— START OF Recorded data —
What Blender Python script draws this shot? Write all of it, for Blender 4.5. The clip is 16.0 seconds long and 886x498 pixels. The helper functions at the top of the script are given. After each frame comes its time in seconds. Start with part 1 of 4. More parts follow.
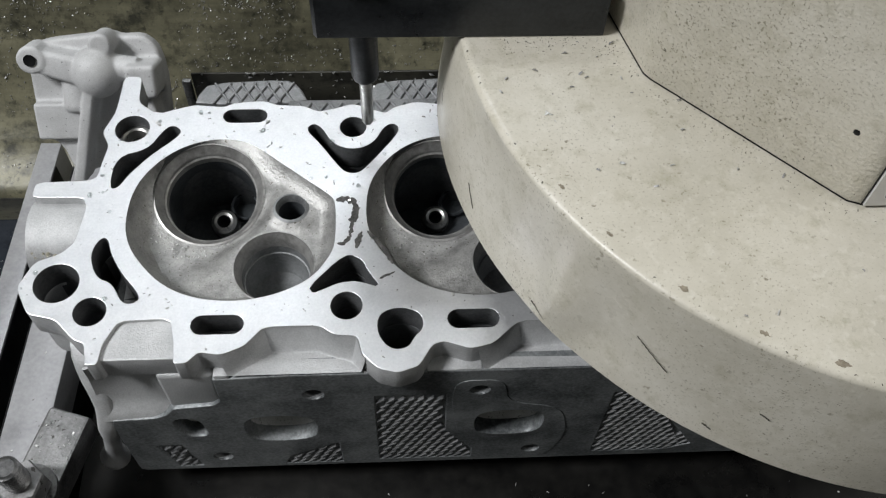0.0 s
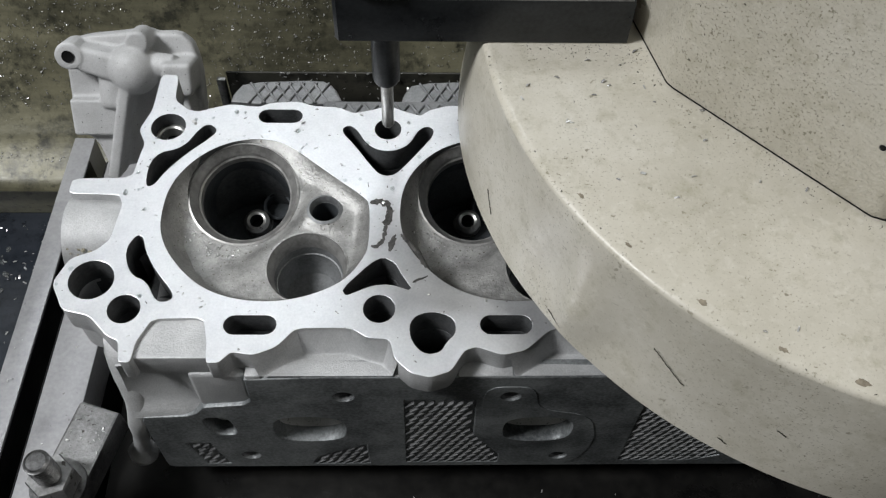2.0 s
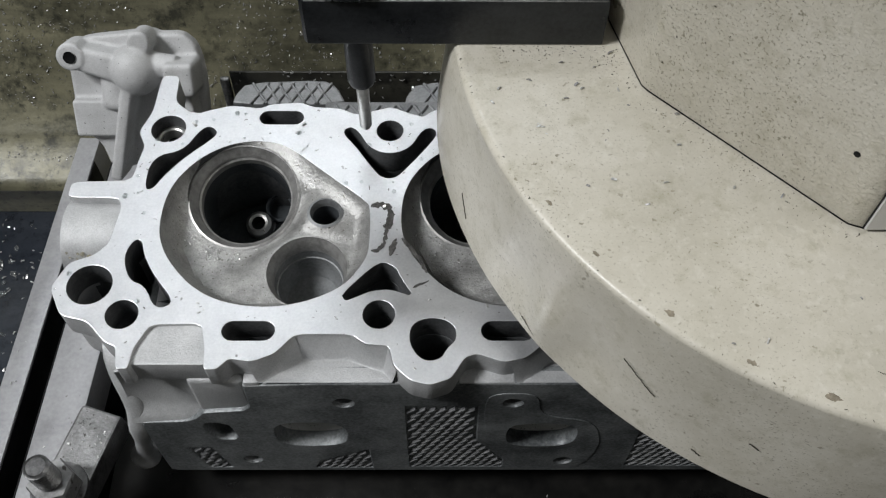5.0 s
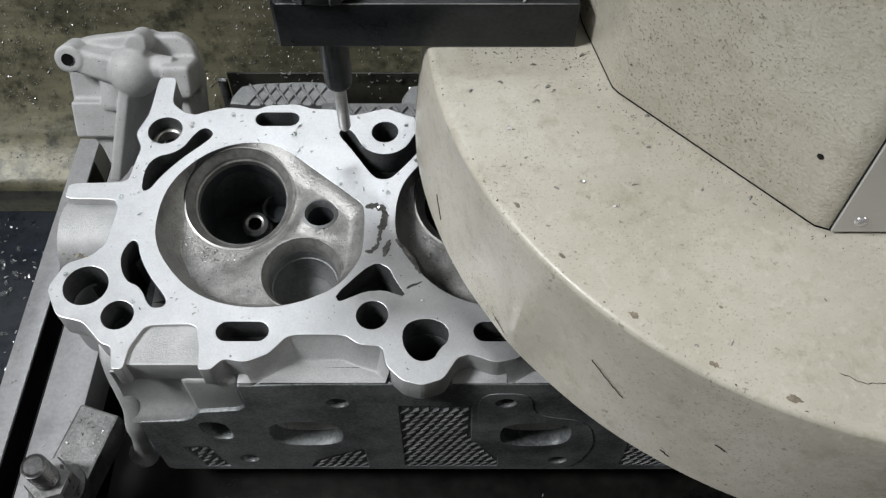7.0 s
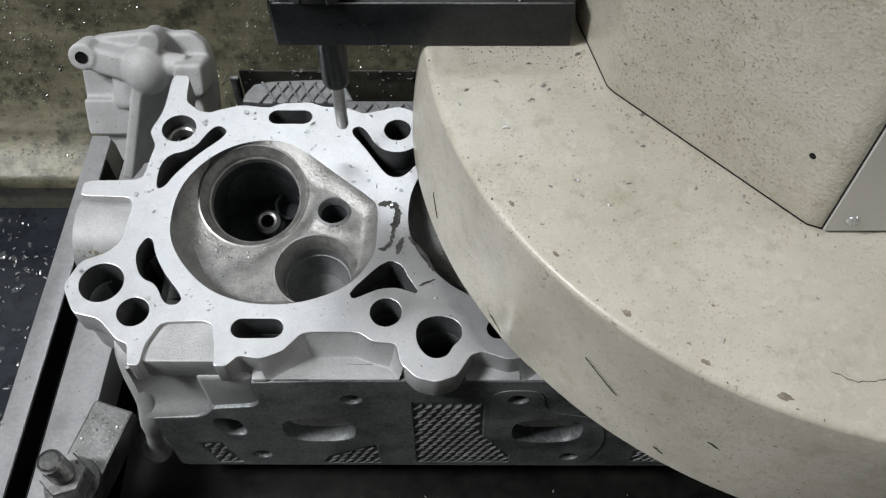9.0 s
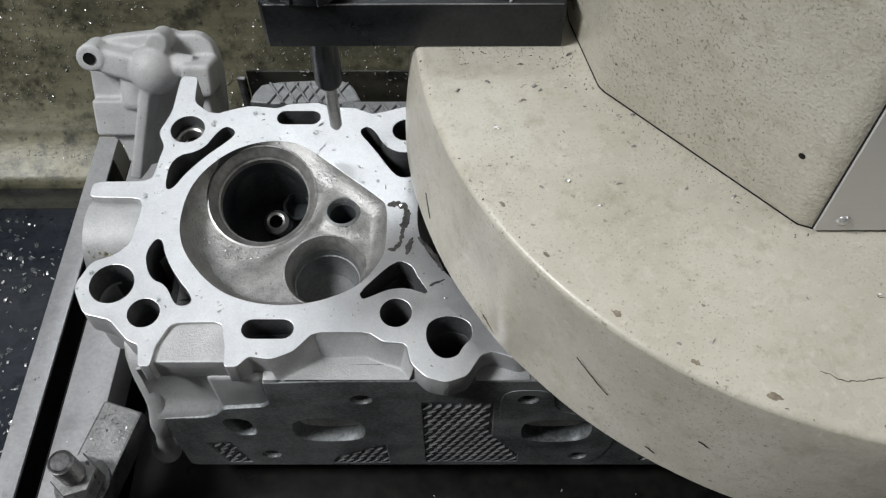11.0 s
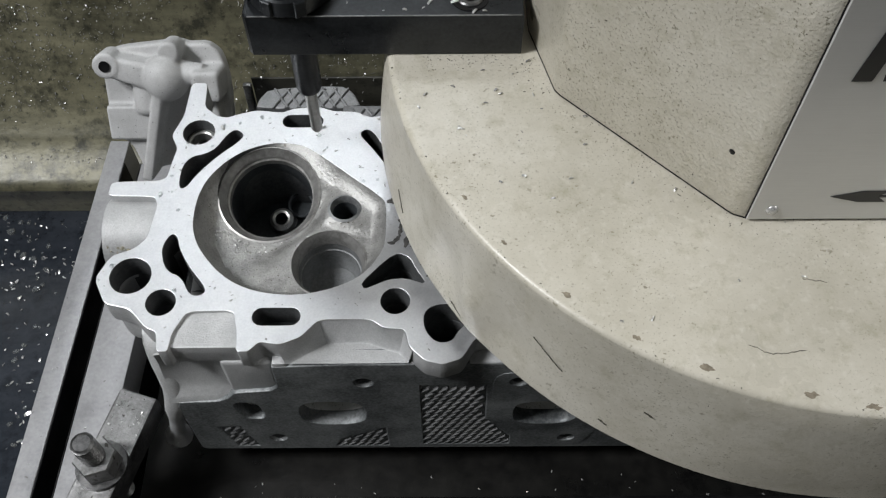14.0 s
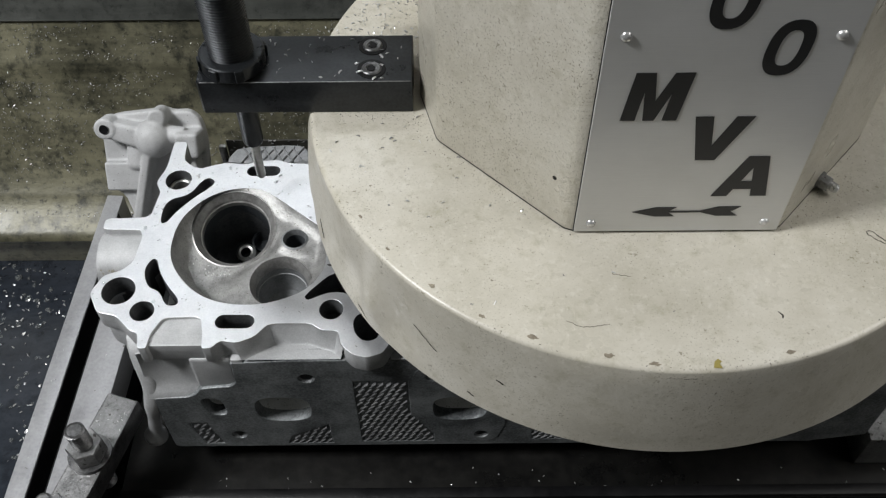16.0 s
— END OF Recorded data —
- To do
Omit every picture, then repeat the remaining data exactly as it appears above.

- Result of this exercise
What Blender Python script draws this shot? Write all of it, for Blender 4.5. The clip is 16.0 seconds long and 886x498 pixels. The helper functions at the top of the script are given. After each frame comes its time in seconds. Start with part 1 of 4. More parts follow.
0.0 s
2.0 s
5.0 s
7.0 s
9.0 s
11.0 s
14.0 s
16.0 s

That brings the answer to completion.